Doch natürlich gibt es auch Herausforderungen. In der Schweiz ist die Regulation durch das Blockchain-Gesetz von 2021 relativ weit fortgeschritten. In vielen Märkten ist die rechtliche Einordnung der Tokenisierung aber noch unklar definiert, was den internationalen Handel erschwert. Zu den technischen Risiken gehören Fehler im Smart Contract, Cyberangriffe oder mangelnde Interoperabilität verschiedener Blockchains. Zudem ist noch unklar, wie liquide die Märkte sein werden. Zwar haben 52 Prozent der institutionellen Investoren in einer Studie von 2023 Interesse an der Tokenisierung bekundet, gleichzeitig bestehen aber Vorbehalte, vor allem in Bezug auf Regulierung, Sicherheit und Verwahrung.

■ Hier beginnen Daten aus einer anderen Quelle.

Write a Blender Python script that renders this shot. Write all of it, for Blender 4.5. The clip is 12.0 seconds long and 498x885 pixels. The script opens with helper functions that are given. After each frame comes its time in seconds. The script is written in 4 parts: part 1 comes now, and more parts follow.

Innovationen der kommenden Jahre
Die Tokenisierung ist weit mehr als ein technisches Experiment. Sie könnte die Praxis, wie Fonds aufgelegt, gehandelt und verwahrt werden, grundlegend verändern. Prognosen der Beratungsfirma Roland Berger gehen davon aus, dass bis 2030 Vermögenswerte im Wert von bis zu 11 Billionen Dollar tokenisiert sein könnten. Besonders spannend ist die Vision eines global vernetzten Finanzsystems, in dem Kapital schneller, günstiger und flexibler fliesst, und in dem neue Anlegergruppen Zugang zu komplexen Produkten erhalten. Das Potenzial ist offensichtlich. Noch sind aber weitere regulatorische Klärungen, technologische Standards und Bildungsarbeit erforderlich. Die Umsetzung braucht Zeit, Kooperationen und Vertrauen, um mehr Marktakzeptanz zu erlangen.
In den nächsten Monaten werden vermehrt Neulancierungen im Bereich der Tokenized Funds erwartet. Anlegerinnen und Anleger sollten also die Entwicklungen mit wachem Blick verfolgen. Hier schreitet eine der spannendsten Innovationen der kommenden Jahre voran.